Repeat each entry as written, dropping any picture you find.
═══
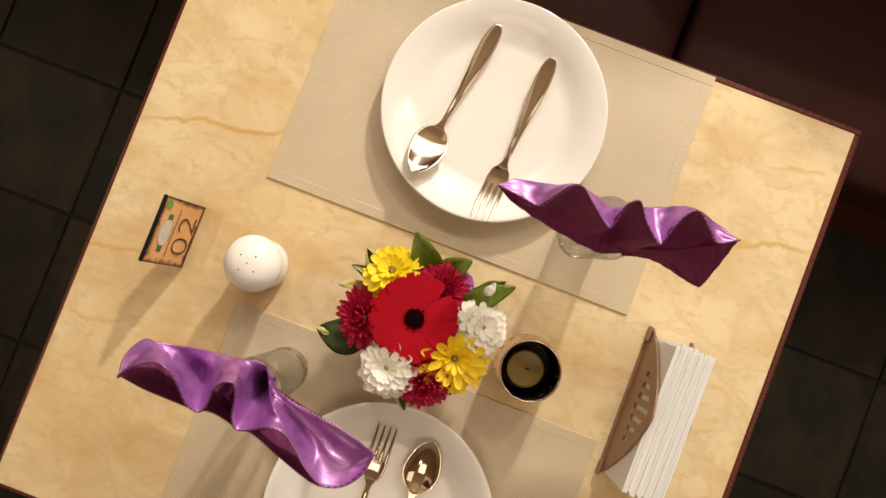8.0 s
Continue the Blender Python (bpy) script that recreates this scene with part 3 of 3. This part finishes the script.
# ---- salt shaker ----
SHAKER = [(0, 0), (0.0205, 0), (0.0255, 0.002), (0.0278, 0.007), (0.0282, 0.014), (0.0262, 0.024), (0.0246, 0.031), (0.0250, 0.037), (0.0280, 0.046), (0.0312, 0.055), (0.0310, 0.062), (0.0280, 0.070), (0.0215, 0.0768), (0.013, 0.0808), (0.006, 0.0822), (0, 0.0825)]
shaker = root("salt_shaker", Matrix.Translation((-0.2040, -0.0365, TOP)), "glossy white ceramic salt shaker with five holes", "salt shaker")
part("body", lathe(SHAKER, 72), CERAMIC, shaker, smooth=True)
crown = sorted((r, z) for r, z in SHAKER if z > 0.06)
for k in range(5):
    r, a = (0.0, 0) if k == 4 else (0.0112, radians(57 + 90 * k))
    z = float(np.interp(r, [c[0] for c in crown], [c[1] for c in crown]))
    # a black plug: the shade inside the hole is put in as colour
    hole = lathe([(0, 0.0003), (0.0008, 0.0003), (0.0009, -0.003), (0, -0.003)], 12)
    bmesh.ops.translate(hole, verts=hole.verts, vec=(r * math.cos(a), r * math.sin(a), z))
    part("hole", hole, BLACK, shaker, "small black plug in place of a pouring hole")

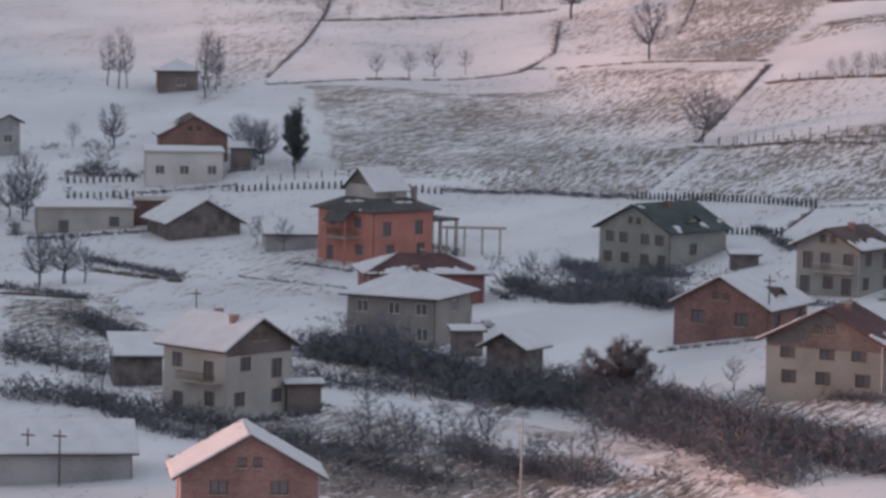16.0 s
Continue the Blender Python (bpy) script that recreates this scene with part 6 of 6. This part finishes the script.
hedge([(157.9, 689.1), (168.1, 685.2), (184.1, 695.1)], 2.2, 6.0)
hedge([(99.8, 851.1), (108.7, 837.4), (137.3, 843.9)], 1.5, 4.0)
hedge([(177.7, 871.5), (192.0, 879.2), (205.9, 877.9)], 1.2, 3.0)
bank([(138.7, 844.1), (146.6, 813.2), (165.0, 788.5), (182.0, 768.7), (198.2, 749.5)], 0.8, 3.0)
bank([(105.5, 755.9), (110.7, 726.6), (116.8, 694.3)], 0.4, 1.5)
bank([(117.2, 758.8), (121.5, 736.8), (129.6, 716.7), (146.1, 707.7)], 0.4, 1.8)
bank([(233.4, 784.4), (243.3, 755.4), (252.9, 723.5)], 0.4, 1.5)
bank([(267.0, 796.1), (277.5, 779.6), (283.9, 754.2)], 0.4, 1.5)
hedge([(207.1, 785.5), (208.9, 777.8)], 2.4, 3.0)
hedge([(190.0, 866.1), (197.1, 854.3), (201.8, 862.8)], 1.0, 3.0)
bank([(71.8, 806.7), (79.3, 780.5), (86.8, 760.1)], 0.5, 1.2)
hedge([(47.2, 769.4), (57.9, 768.9), (73.8, 773.3)], 0.6, 1.5)
hedge([(30.7, 712.5), (40.7, 714.1)], 0.5, 1.5)
hedge([(25.0, 743.2), (33.9, 737.4), (40.6, 734.0)], 0.6, 1.5)
hedge([(53.7, 673.9), (63.2, 669.0), (68.9, 674.1)], 1.5, 3.0)
hedge([(-138.1, 492.6), (-117.6, 457.7), (-102.8, 442.6)], 1.6, 3.0)
hedge([(-126.2, 490.9), (-116.7, 478.5), (-104.8, 447.8)], 1.8, 3.0)
hedge([(-103.1, 446.9), (-96.1, 441.3), (-90.8, 436.5)], 1.4, 2.5)
hedge([(-143.3, 418.6), (-134.2, 414.8), (-122.9, 405.4)], 2.4, 4.0)
hedge([(-125.9, 415.5), (-113.6, 397.1), (-104.4, 383.0)], 2.4, 4.0)
hedge([(-78.6, 379.2), (-70.7, 369.9), (-58.2, 361.7)], 1.4, 2.0)
hedge([(-181.7, 416.0), (-168.0, 404.7), (-153.4, 393.4)], 1.8, 3.0)
hedge([(-132.7, 502.7), (-123.4, 485.9)], 1.6, 2.0)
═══
• Worked solution:
8.0 s
Continue the Blender Python (bpy) script that recreates this scene with part 3 of 3. This part finishes the script.
# ---- salt shaker ----
SHAKER = [(0, 0), (0.0205, 0), (0.0255, 0.002), (0.0278, 0.007), (0.0282, 0.014), (0.0262, 0.024), (0.0246, 0.031), (0.0250, 0.037), (0.0280, 0.046), (0.0312, 0.055), (0.0310, 0.062), (0.0280, 0.070), (0.0215, 0.0768), (0.013, 0.0808), (0.006, 0.0822), (0, 0.0825)]
shaker = root("salt_shaker", Matrix.Translation((-0.2040, -0.0365, TOP)), "glossy white ceramic salt shaker with five holes", "salt shaker")
part("body", lathe(SHAKER, 72), CERAMIC, shaker, smooth=True)
crown = sorted((r, z) for r, z in SHAKER if z > 0.06)
for k in range(5):
    r, a = (0.0, 0) if k == 4 else (0.0112, radians(57 + 90 * k))
    z = float(np.interp(r, [c[0] for c in crown], [c[1] for c in crown]))
    # a black plug: the shade inside the hole is put in as colour
    hole = lathe([(0, 0.0003), (0.0008, 0.0003), (0.0009, -0.003), (0, -0.003)], 12)
    bmesh.ops.translate(hole, verts=hole.verts, vec=(r * math.cos(a), r * math.sin(a), z))
    part("hole", hole, BLACK, shaker, "small black plug in place of a pouring hole")

16.0 s
Continue the Blender Python (bpy) script that recreates this scene with part 6 of 6. This part finishes the script.
hedge([(157.9, 689.1), (168.1, 685.2), (184.1, 695.1)], 2.2, 6.0)
hedge([(99.8, 851.1), (108.7, 837.4), (137.3, 843.9)], 1.5, 4.0)
hedge([(177.7, 871.5), (192.0, 879.2), (205.9, 877.9)], 1.2, 3.0)
bank([(138.7, 844.1), (146.6, 813.2), (165.0, 788.5), (182.0, 768.7), (198.2, 749.5)], 0.8, 3.0)
bank([(105.5, 755.9), (110.7, 726.6), (116.8, 694.3)], 0.4, 1.5)
bank([(117.2, 758.8), (121.5, 736.8), (129.6, 716.7), (146.1, 707.7)], 0.4, 1.8)
bank([(233.4, 784.4), (243.3, 755.4), (252.9, 723.5)], 0.4, 1.5)
bank([(267.0, 796.1), (277.5, 779.6), (283.9, 754.2)], 0.4, 1.5)
hedge([(207.1, 785.5), (208.9, 777.8)], 2.4, 3.0)
hedge([(190.0, 866.1), (197.1, 854.3), (201.8, 862.8)], 1.0, 3.0)
bank([(71.8, 806.7), (79.3, 780.5), (86.8, 760.1)], 0.5, 1.2)
hedge([(47.2, 769.4), (57.9, 768.9), (73.8, 773.3)], 0.6, 1.5)
hedge([(30.7, 712.5), (40.7, 714.1)], 0.5, 1.5)
hedge([(25.0, 743.2), (33.9, 737.4), (40.6, 734.0)], 0.6, 1.5)
hedge([(53.7, 673.9), (63.2, 669.0), (68.9, 674.1)], 1.5, 3.0)
hedge([(-138.1, 492.6), (-117.6, 457.7), (-102.8, 442.6)], 1.6, 3.0)
hedge([(-126.2, 490.9), (-116.7, 478.5), (-104.8, 447.8)], 1.8, 3.0)
hedge([(-103.1, 446.9), (-96.1, 441.3), (-90.8, 436.5)], 1.4, 2.5)
hedge([(-143.3, 418.6), (-134.2, 414.8), (-122.9, 405.4)], 2.4, 4.0)
hedge([(-125.9, 415.5), (-113.6, 397.1), (-104.4, 383.0)], 2.4, 4.0)
hedge([(-78.6, 379.2), (-70.7, 369.9), (-58.2, 361.7)], 1.4, 2.0)
hedge([(-181.7, 416.0), (-168.0, 404.7), (-153.4, 393.4)], 1.8, 3.0)
hedge([(-132.7, 502.7), (-123.4, 485.9)], 1.6, 2.0)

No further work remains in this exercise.